Important examples of seventeenth-century Dutch painting have also recently entered the collection, including a previously unknown work by Willem de Poorter called Allegory of Colonial Power. (fig. 5). Dated to 1638, the painting’s unusual iconography is certainly linked to contemporary historical events. In the summer of 1637 the Dutch occupied the West African fortress Elmina (São Jorge da Mina), which had formerly been under Portuguese rule, and thus a new European power took control in the Gold Coast. The sovereign in De Poorter’s painting is the personification of the United Provinces, to whom the indigenous inhabitants of the newly colonized regions bring valuable gifts as a token of their homage. The painting is on long-term loan from a Hungarian private collection.

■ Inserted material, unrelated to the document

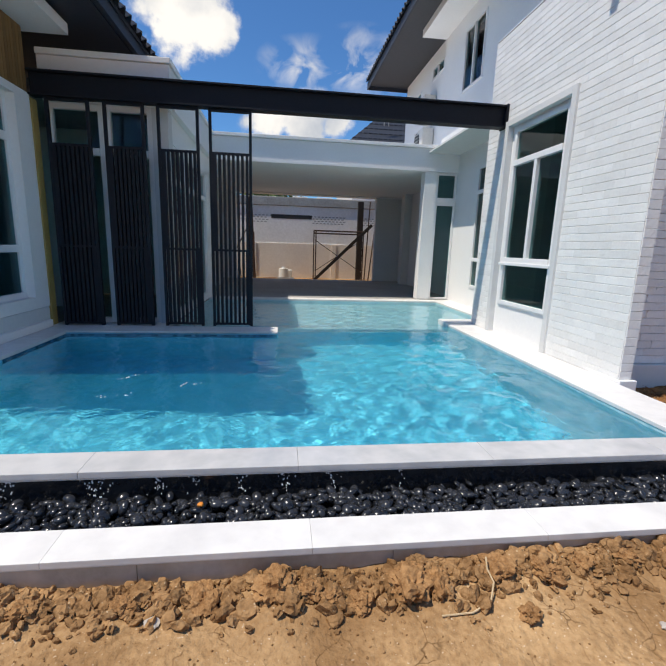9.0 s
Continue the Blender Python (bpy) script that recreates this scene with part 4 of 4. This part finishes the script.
neighbour(4.2, 13.5, 24, 32, 6.6, 9.9, "neighbouring house with dark tiled roof behind the carport")
ant = new("roof_aerial")
ant.matrix_basis = pose(6.3, 24.6, 7.7)
tagged(ant, "thin metal television aerial on the neighbour's roof", "aerial")
rod_part("mast", (0, 0, 0), (0, 0, 1.15), 0.025, M_CEMENT, ant, "", 8)
rod_part("mast", (0.25, 0, 0), (0.25, 0, 1.1), 0.02, M_CEMENT, ant, "", 8)
rod_part("boom", (-0.25, 0, 1.1), (0.6, 0, 1.1), 0.02, M_CEMENT, ant, "", 8)
for k, x in enumerate((1.6, 2.9)):
    root = new("rooftop_tank")
    root.matrix_basis = pose(x + 0.2, 24, 0)
    tagged(root, "white boxy unit on a building beyond the wall", "tank")
    box_part("case", -0.4, 0.4, -0.3, 0.3, 3.3, 3.75, M_AC, root, 0.03)
    box_part("stand", -0.35, 0.35, -0.25, 0.25, -0.2, 3.298, M_CEMENT, root, 0)


def leaf_tree(x, y, base, height, spread, count, label, seed, leaf=0.16):
    rnd = random.Random(seed)
    root = new("tree")
    root.matrix_basis = pose(x, y, base)
    tagged(root, label, "tree")
    bm = bmesh.new()
    rod(bm, (0, 0, 0), (0.05, 0, height * 0.55), 0.12, 9)
    tips = []
    for k in range(9):
        a = rnd.uniform(0, 6.28)
        p = Vector((0.05, 0, height * rnd.uniform(0.35, 0.55)))
        q = p + Vector((math.cos(a) * spread * rnd.uniform(0.4, 0.9), math.sin(a) * spread * rnd.uniform(0.4, 0.9), height * rnd.uniform(0.12, 0.45)))
        rod(bm, p, q, 0.04, 6)
        tips.append(q)
    finish(bm)
    part("trunk", bm, M_BARK, root)
    verts, faces = [], []
    for k in range(count):
        c = rnd.choice(tips) + Vector((rnd.gauss(0, spread * 0.24), rnd.gauss(0, spread * 0.24), rnd.gauss(0, spread * 0.2)))
        e = Euler((rnd.uniform(-1, 1), rnd.uniform(-1, 1), rnd.uniform(0, 6.28)))
        s = leaf * rnd.uniform(0.6, 1.3)
        n0 = len(verts)
        for px, py, pz in ((-1, 0, 0), (-0.2, -0.4, 0.1), (1, 0, -0.15), (-0.2, 0.4, 0.1)):
            v = Vector((px * s, py * s, pz * s))
            v.rotate(e)
            verts.append(tuple(c + v))
        faces.append((n0, n0 + 1, n0 + 2, n0 + 3))
    me = bpy.data.meshes.new("crown")
    me.from_pydata(verts, [], faces)
    me.materials.append(M_FOLIAGE)
    cr = new("crown", me)
    cr.parent = root
    tagged(cr, "green leafy crown", "", "", "stuff")
    return root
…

Pieter Quast’s tronie of A Man Writing also comes from an important Hungarian private collection that dates to the end of the nineteenth century. Purchased by the museum in 2007, the painting depicts neither high society, peasants nor the life of soldiers, yet the painter’s humour and fondness of caricature is undeniably apparent.
A milestone for the museum was the 2004 purchase of Barent Fabritius’s Sacrifice of Manoah. For almost a century after it last surfaced in 1911 in Budapest, after the Berlin auction of the Hungarian Gerhardt Collection, the whereabouts of the painting remained unknown. In contrast to most seventeenth-century depictions of the theme, the figure of the angel is missing from Fabritius’s work; it was already absent at the time of the 1911 auction. Technical examination of the picture now in Budapest has confirmed that the upper part of the panel with the angel was trimmed at the end of the nineteenth century. The whereabouts of the panel with the angel are still unknown.
More recently in 2008 the museum acquired Johnson van Ceulen’s Portrait of a Woman (1651), which was once in the collection of Maurice Kann. (fig. 6). Along with its pendant (whereabouts unknown), which was executed nine years later, the paintings are rare examples of the artist’s later works in which he depicted his models seated.
About the author: Júlia Tátrai
Júlia Tátrai graduated from Eötvös Loránd University in art history and Netherlandic studies. Since 1997 she has worked at the Szépművészeti Múzeum, where she is the curator of sixteenth- and seventeenth-century Dutch and Flemish paintings. She has published and lectured widely on Netherlandish art. Her studies deal with questions of attribution (Jacob de Backer invenit – The Allegory of Smell), iconography (The Return of Barent Fabritius’s Sacrifice of Manoah to Hungary), and the history of collecting (Eine “andere” Esterházy-Sammlung. Die Gemälde des ehemaligen Plettenberg-Esterházy Schlosses in Nordkirchen). In 2010 she was the first recipient of the Hungarian Isabel and Alfred Bader art historian research stipend. She is the co-curator of Rembrandt and the Dutch Golden Age, which is scheduled to open at the Szépművészeti Múzeum in 2014.
Júlia Tátrai is Curator at the Museum of Fine Arts in Budapest, Hungary. She has been a member of CODART since 2003.